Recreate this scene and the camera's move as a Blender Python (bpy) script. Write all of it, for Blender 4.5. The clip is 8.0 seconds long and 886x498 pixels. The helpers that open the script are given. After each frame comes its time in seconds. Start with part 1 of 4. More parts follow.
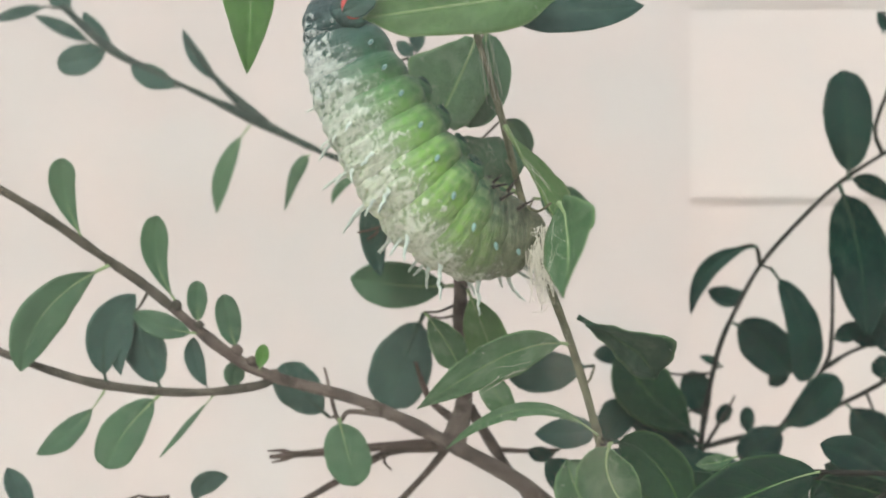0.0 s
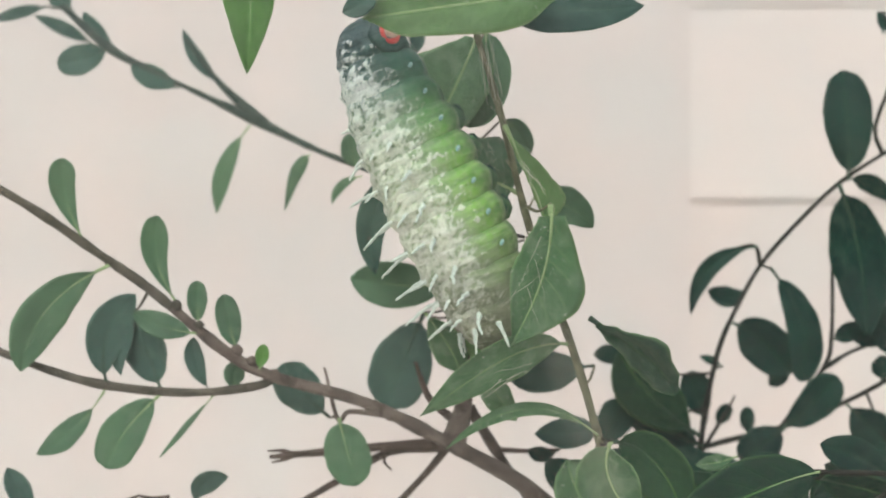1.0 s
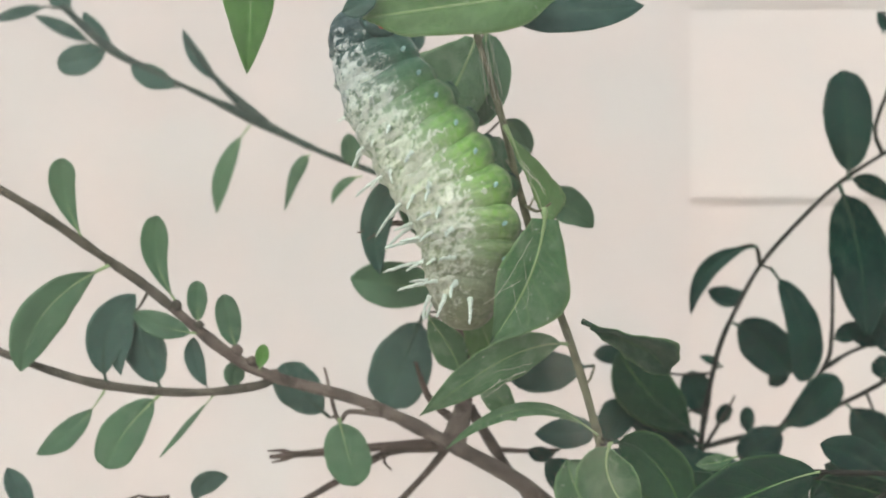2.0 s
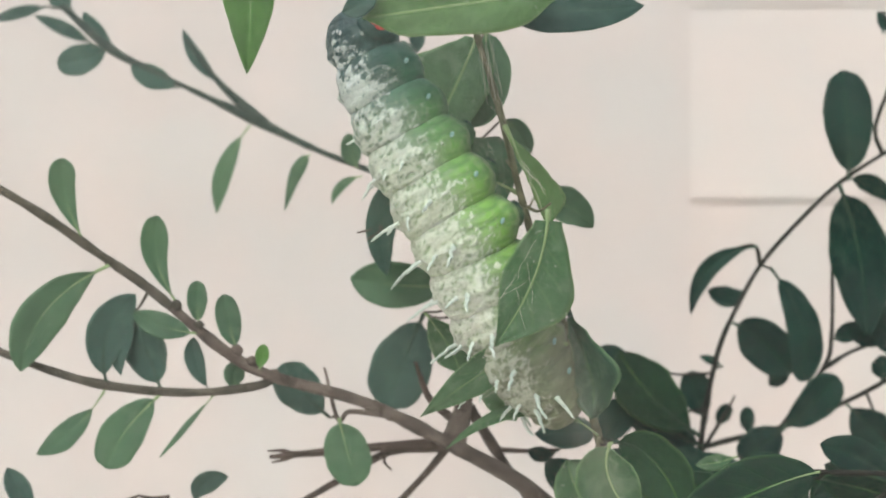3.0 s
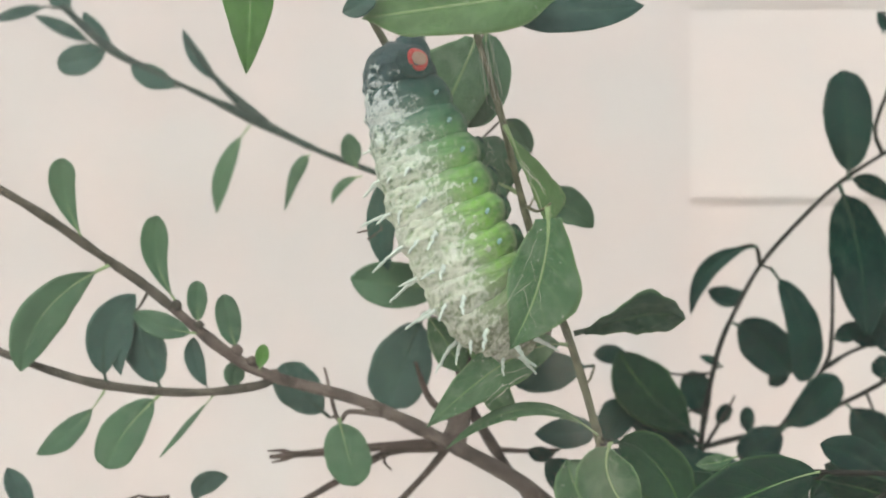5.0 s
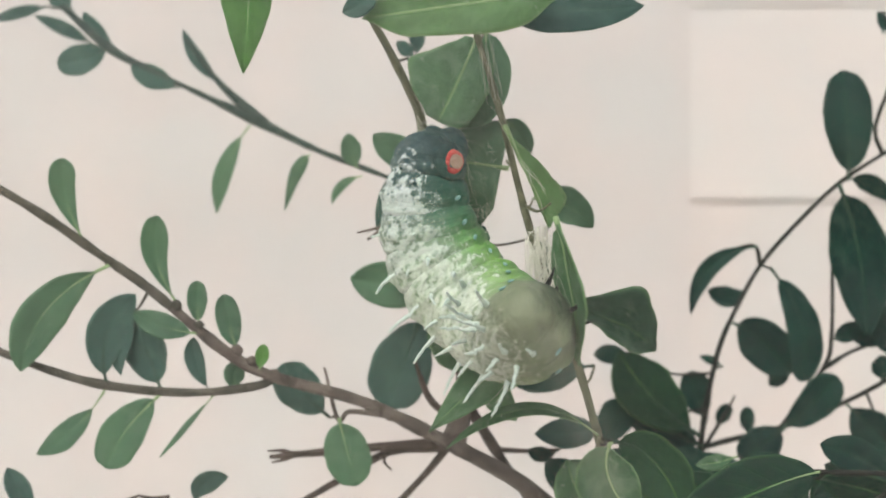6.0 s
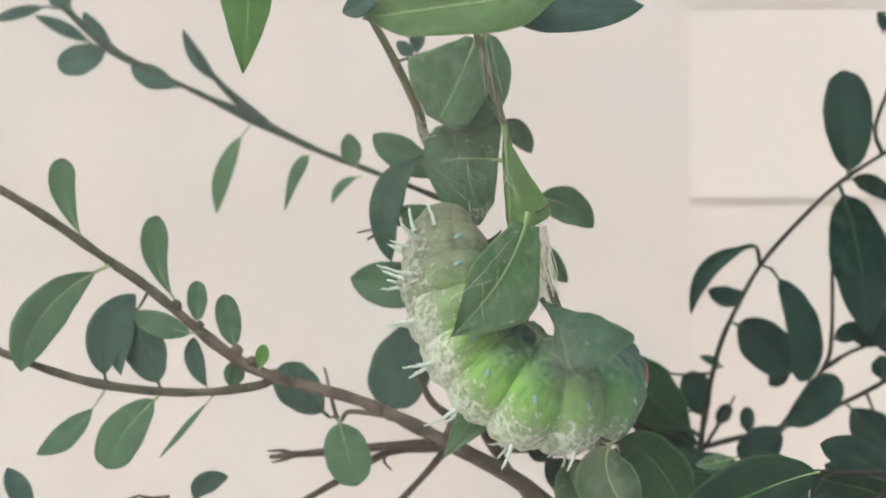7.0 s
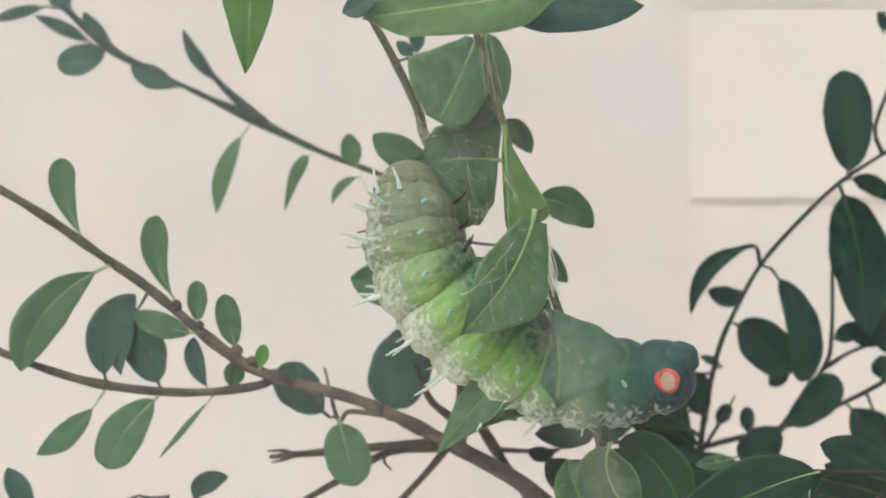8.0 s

------------------------------------------------------------

• **Requirements**:
Return the whole listing, word for word, and leave out every picture.

• **Completed task**:
Recreate this scene and the camera's move as a Blender Python (bpy) script. Write all of it, for Blender 4.5. The clip is 8.0 seconds long and 886x498 pixels. The helpers that open the script are given. After each frame comes its time in seconds. Start with part 1 of 4. More parts follow.
0.0 s
1.0 s
2.0 s
3.0 s
5.0 s
6.0 s
7.0 s
8.0 s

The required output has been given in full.